Lord Stoddart of Swindon
Main Page: Lord Stoddart of Swindon (Independent Labour - Life peer)I thank the noble Baroness. It may be convenient for the House if I speak also to Amendment 23A.
It is extraordinary that the Bill should explicitly exclude a referendum on new accessions to the European Union. So far, many contributions to the debate have been concerned with minor changes, and that of course is correct. However, the issue of new countries joining the EU is surely a major matter of constitutional importance, as well as having policy implications.

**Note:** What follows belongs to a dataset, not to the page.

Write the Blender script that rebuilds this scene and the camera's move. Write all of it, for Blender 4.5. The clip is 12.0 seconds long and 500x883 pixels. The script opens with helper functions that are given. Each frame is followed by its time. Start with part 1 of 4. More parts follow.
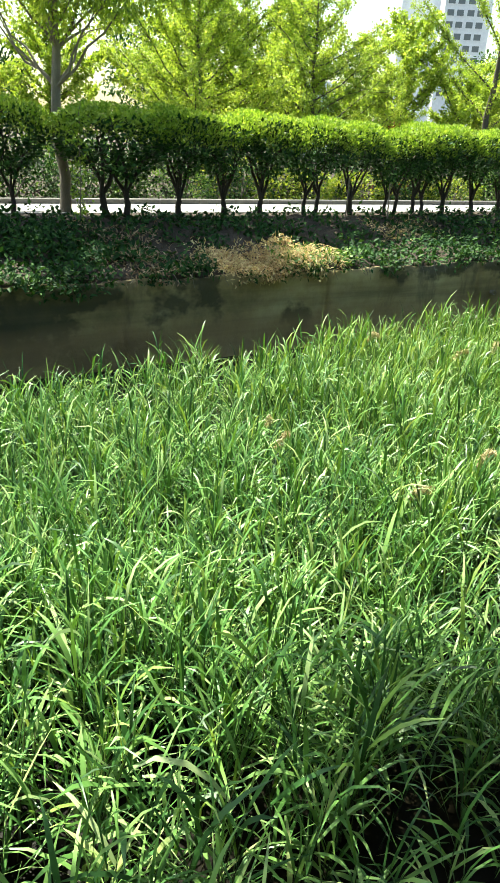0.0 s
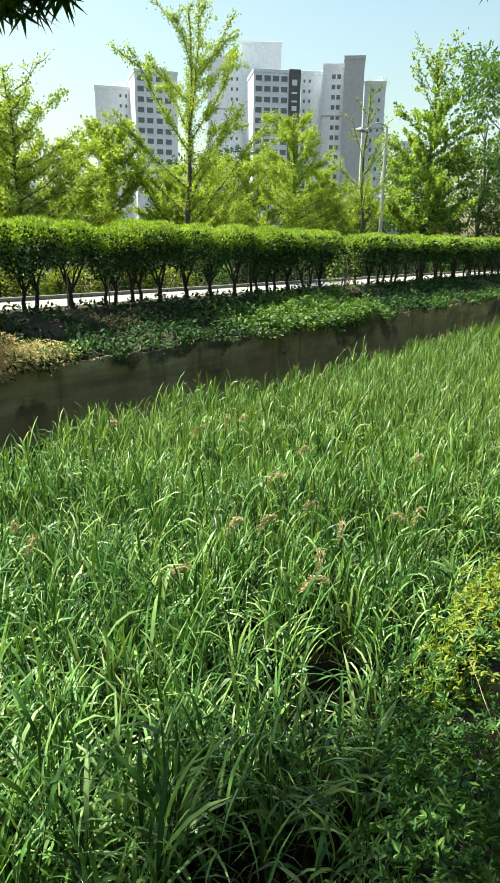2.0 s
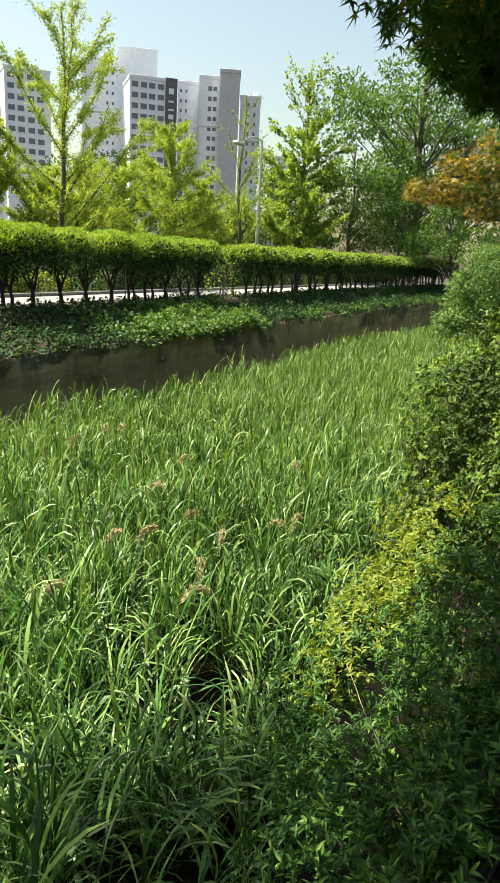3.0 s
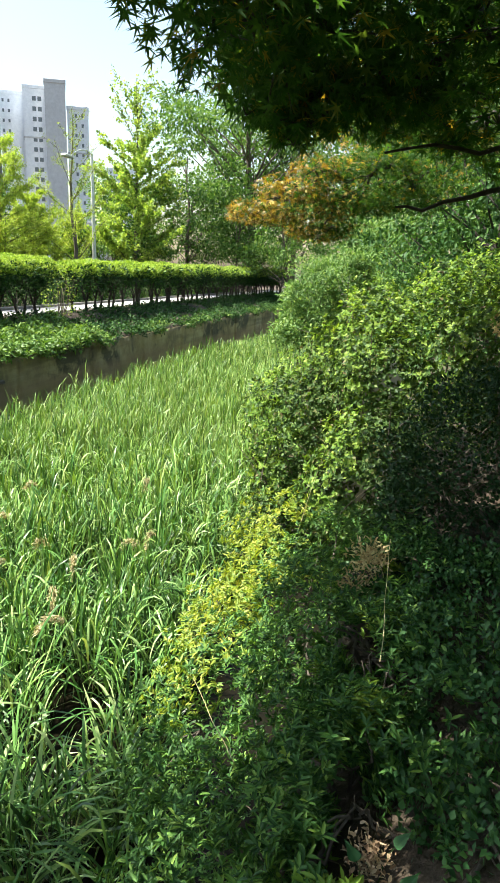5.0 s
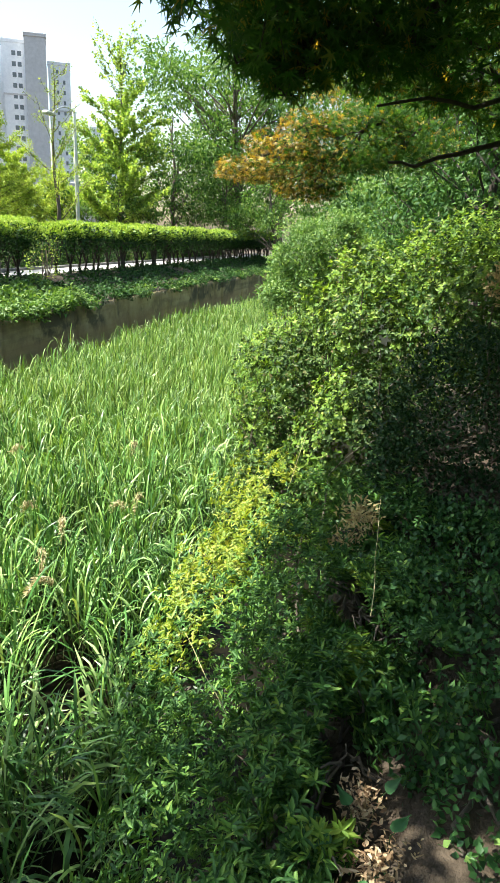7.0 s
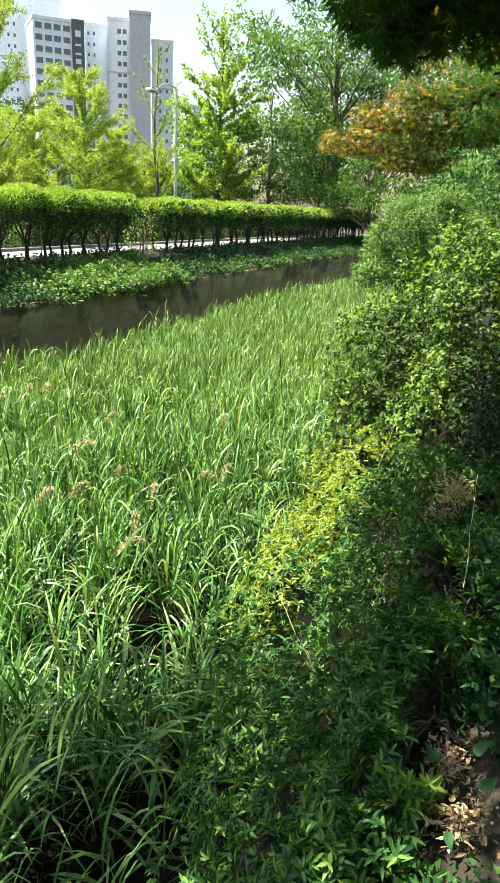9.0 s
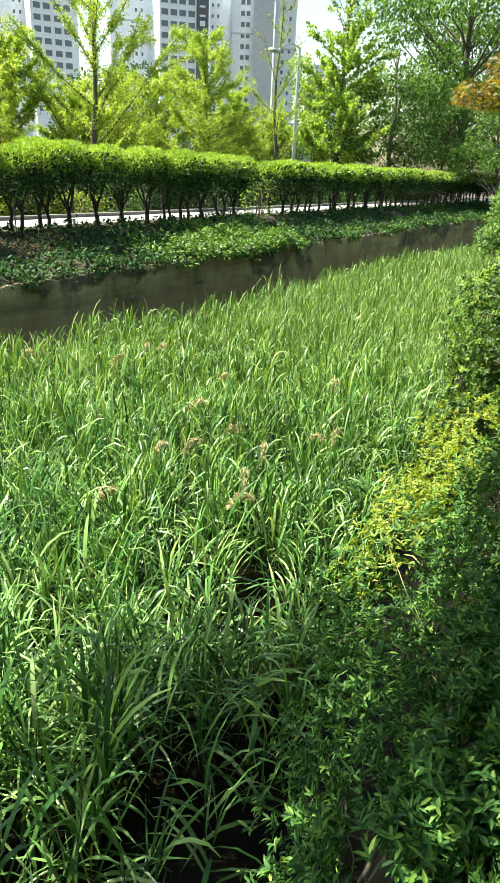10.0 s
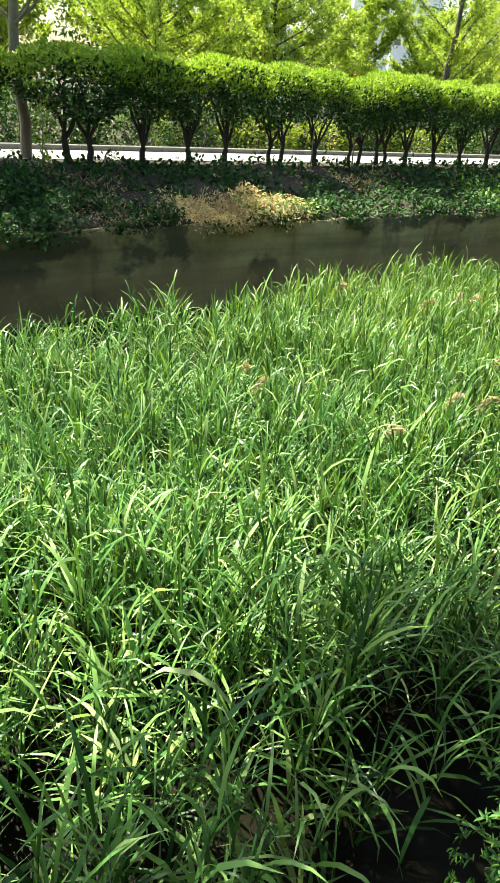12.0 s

The amendments would require a referendum to be held before the accession of any new country or group of new countries. Noble Lords will recall that in 1973 the United Kingdom joined a European Economic Community—it was then described as a common market—of six member countries. The electorate was told at that time that there would be no essential loss of sovereignty. At the subsequent referendum on whether the country would remain in the community it was told the same thing. The then Government of Harold Wilson assured the people that the veto protected Britain’s sovereignty, and that economic and monetary union had been specifically ruled out. We now know, of course, that it was not specifically ruled out, because it has since been ruled in.
The electorate certainly were not warned at that time that the EEC would grow into the European Union, with a threefold increase in membership, but there it is—the original six countries increased to nine and then to 12, and by increments the membership has now reached 27 members. The British electorate have had no say in these increases, and there has been only cursory examination, if I may say so, by Parliament. Yet the implications for Britain—financial, economic, social and political—have been profound. Many of the newly admitted countries have been poor and often backward, causing transfers of finance to be made between richer and poorer countries, to which the United Kingdom has had to make a very large contribution which the taxpayer has to meet. This year, that contribution will amount to £9.3 billion, and it will go on increasing over future years.
Then, of course, Britain’s influence in the EU is diluted as the number of member states and the total population grows due to the system of qualified majority voting, as well as social stresses and additional social costs arising from increased immigration. Noble Lords will also recall that during the most recent accessions, the Government gave assurances that immigration would be limited to about 12,000, but in the event it turned out to be hundreds of thousands.
Furthermore, experience has shown that as the EU has grown larger, additional significant new powers are demanded for the institutions of the Union on the basis that these are needed to cope with the additional size and complexity of the enlarged Union. Indeed, every new treaty has extended the power and influence of the European Union, especially the Single European Act, the TEU—the Maastricht treaty—Nice and Amsterdam, culminating, of course, in the Lisbon treaty which, according to Monsieur Valéry Giscard d’Estaing, incorporated everything, except for a few minor items, that was in the European constitution, which he masterminded.
So the issue of new accessions is of vital importance, and it is ongoing. There are at present four candidate countries—Croatia, the former republic of Macedonia, Turkey and Iceland. There are also five potential candidate countries—Albania, Bosnia-Herzegovina, Kosovo, Montenegro and Serbia. They are all poorer countries; one of them is near-bankrupt and in danger of defaulting on its debts. Their combined population is nearly 100 million. Ninety per cent of Turkey, by far the largest of the applicants by population, is geographically in Asia, so the European Union would in my view—and in anyone else’s view, I imagine—be transformed by Turkey’s admission into a Eurasian union.